La Fed et les autres banques centrales sont en train de se livrer à la plus grande expérimentation monétaire de tous les temps. Non seulement la Fed relève ses taux d’intérêt, mais elle réduit son bilan. Ce processus de retrait des liquidités, basé à la fois sur le resserrement quantitatif et sur le relèvement régulier des taux d’intérêt à court terme, est en train d’être mis en œuvre tandis que l’inflation reste inférieure à son objectif. Le durcissement des politiques monétaires dans un environnement de faible inflation pour compenser la vitalité cyclique doit être effectué prudemment, puisque les risques baissiers sont nombreux.

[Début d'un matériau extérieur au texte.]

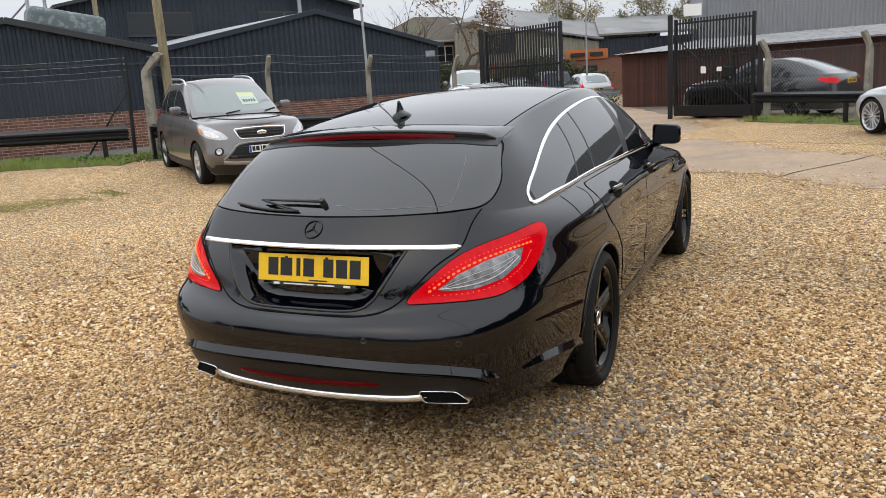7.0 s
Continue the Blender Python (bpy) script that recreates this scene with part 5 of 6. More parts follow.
def sheet(name, poly, z, mat, label, kind="structure"):
    """A flat sheet with that outline, that follows the ground."""
    pts = [Vector(p) for p in poly]
    xs, ys = [p.x for p in pts], [p.y for p in pts]
    gx, gy = np.meshgrid(np.arange(max(min(xs), -25), min(max(xs), 15), .8), np.arange(max(min(ys), -5), min(max(ys), 30), .8))
    gx, gy = gx.ravel(), gy.ravel()
    ok = inside(poly, gx, gy)
    inner = [Vector(p) for p in zip(gx[ok], gy[ok])]
    r = geometry.delaunay_2d_cdt(pts + inner, [(i, (i + 1) % len(pts)) for i in range(len(pts))], [], 1, 1e-5)
    vs, n = [(v.x, v.y, gz(v.x) + z) for v in r[0]], len(r[0])
    vs += [(x, y, h - .03) for x, y, h in vs]
    skirt = [(i, (i + 1) % len(pts), (i + 1) % len(pts) + n, i + n) for i in range(len(pts))]
    return part(name, mesh_of(name, vs, list(r[2]) + skirt, mat), None, None, label, kind=kind)


sheet("road", ragged(ROAD, .25, .3, 3), .005, M["road"], "worn damp concrete road between gravel")
for a, b in (((1.45, 8.5), (2.9, 11.2)), ((-1.0, 14.5), (-3.0, 15.2)), ((8.0, 4.9), (9.5, 7.6))):
    pts = [Vector((*a, .010)).lerp(Vector((*b, .010)), t) + Vector((.05 * noise.noise((t * 6, a[0], 0)), .05 * noise.noise((t * 6, a[1], 4)), 0)) for t in np.linspace(0, 1, 14)]
    vs = [q for p in pts for q in (p - Vector((.012, 0, 0)), p + Vector((.012, 0, 0)))]
    part("road_crack", mesh_of("crack", vs, [(2 * i, 2 * i + 1, 2 * i + 3, 2 * i + 2) for i in range(13)], M["seam"]), None, None, "dark crack in the concrete", kind="structure")
sheet("gravel_strip", ragged([(-1.2, 14.8), (-.2, 17.5), (1.5, 17.6), (3.0, 15.4), (3.2, 12.6), (1.6, 13.4)], .3, .25, 8), .010, M["gravel"], "gravel strip beside the road")

# asphalt car park behind the left-hand fence
M["asphalt"] = material("grey_asphalt", (.12, .118, .112), .85, spots=[((.19, .18, .165), 1.2, .45, .7), ((.08, .08, .075), 6, .5, .7)], bump=.3, bump_scale=90, grain=.25, grain_scale=60)
px_ = np.r_[np.arange(-11, -22.1, -1.0), -25, -30, -35, -40, -60, -100]
vs = [q for x in px_ for q in ((x, 3.75 + (x + 26) * .4662, gz(x) + .006), (x, 40.0, gz(x) + .006))]
part("car_park", mesh_of("car_park", vs, [(2 * i, 2 * i + 1, 2 * i + 3, 2 * i + 2) for i in range(len(px_) - 1)], M["asphalt"]), None, None, "grey asphalt car park behind the fence", kind="structure")

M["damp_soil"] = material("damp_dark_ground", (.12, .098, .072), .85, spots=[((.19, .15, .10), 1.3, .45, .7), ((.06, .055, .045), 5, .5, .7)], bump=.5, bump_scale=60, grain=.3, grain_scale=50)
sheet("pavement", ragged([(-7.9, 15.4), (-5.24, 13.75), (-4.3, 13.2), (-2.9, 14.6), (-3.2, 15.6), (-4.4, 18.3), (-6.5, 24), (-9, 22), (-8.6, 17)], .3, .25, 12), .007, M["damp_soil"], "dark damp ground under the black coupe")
sheet("pavement", ragged([(-11.0, 10.9), (-9.6, 13.3), (-8.2, 15.4), (-6.6, 17.8), (-6.5, 24), (-11, 25.5), (-15.6, 16.2), (-13.9, 14), (-13, 11)], .5, .1, 14), .02, M["damp_soil"], "dark tarmac strip between the fence and the shed")
sheet("pavement", ragged([(.9, 20.5), (3.6, 18.2), (9.9, 12.5), (16.5, 6.6), (24, 12), (28, 33), (-4.6, 30.2), (-2.0, 23.6)], .5, .15, 16), .012, M["damp_soil"], "bare dark ground behind the chain-link fence")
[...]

Nous croyons fermement que l’environnement de faible inflation que nous connaissons actuellement ne risque pas d’évoluer rapidement. Les investisseurs doivent se protéger contre les événements indésirables, et les bons du Trésor restent la meilleure couverture en matière de diversification. Depuis le début du long cycle de redressement entamé en 2009, nous avons connu plusieurs périodes durant lesquelles le niveau de croissance s’est révélé suffisant pour entraîner un regain d’inflation. À d’autres moments, le pessimisme du marché a suscité des inquiétudes quant à la dette souveraine, aux bons du Trésor, et aux stratégies offrant une protection contre le risque de baisse. Nous estimons que les économies mondiales se redressent, et que les banques centrales devraient finalement être en mesure d’envisager le retrait progressif des mesures de soutien. Ce n’est en rien une certitude. Si cette perspective s’avère globalement correcte, les secteurs à spread, et en particulier les marchés émergents, devraient bien se comporter. En cas de perturbations importantes, les gains des bons du Trésor devraient fournir une protection.